Четвертый жюри-фильм за день. Уже ближе к полуночи. Смотрю фильм «Лето Сангали». Это такой литовский вариант «Девственниц-самоубийц». Только девственниц здесь нет, но одна из девушек то и дело режет руку циркулем, а вторая все лето трансформирует ее сексуальность, перенаправляя с мальчиков на себя. Там нам показывают чудесный кадр в поле, на закате, они в балетных пачках, внутри которых прикреплены разноцветные огоньки, словно светляки. А потом они целуются, а над ними шумит лес.

Подвожу дневной итог. Сегодня я видел, как люди писают друг на друга, хлещут друг друга хлыстами, издеваются над несовершеннолетними, нюхают кокаин, видят в воздухе совокупляющуюся нечисть, кроваво рожают, повсюду ходят в латексе, как женщина занимается любовью с монахиней, как мужчина ходит по улицам, натянув свитер на лицо, как отец пытается убить своего сына, как мать заставляет своего сына поработать дилдо, как пожилой человек выходит на сцену и сообщает, что все это было с ним на самом деле, и вот он теперь здесь стоит, как звезда, что Роза — это на самом деле мужчина, как жестоко обращаются с женщинами и мартышками, как танцуют старые голые рыжеволосые зомби, как лижут ботинки, как режут руки циркулем и перестают любить мужчин, как в гей-тюрьме устраивают бунт и разбрызгивают возбуждающий газ, после чего заключенные властью своей эрекции сокрушают тюремные стены.

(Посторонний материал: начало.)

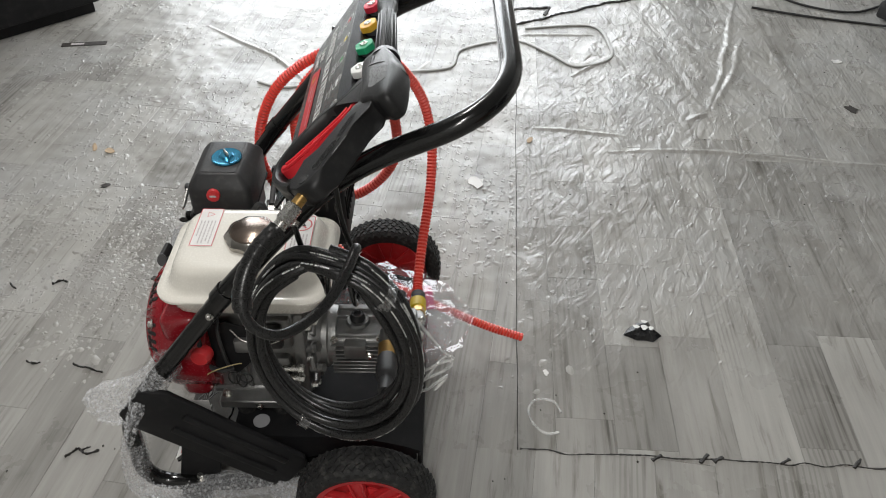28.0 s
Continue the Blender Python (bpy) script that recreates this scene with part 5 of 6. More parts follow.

В какой-то момент я вдруг понял, почему они меня пригласили в жюри. Дело не в том, что я кинообозреватель, программный директор нескольких фестивалей, арт-директор кинотеатра, пишу книжки, открыл «Квартиру» и все такое. Они каким-то образом пронюхали, что в моей жизни был этап, когда я занимался экспертизой порнографии. Мне приносили диски, и моей задачей было определить, порнография это или нет. Я руководствовался профессиональными критериями, Мне не было равных. И вот наконец-то это пригодилось. Меня берут в жюри Берлинале и показывают все это. Я многогранен и велик.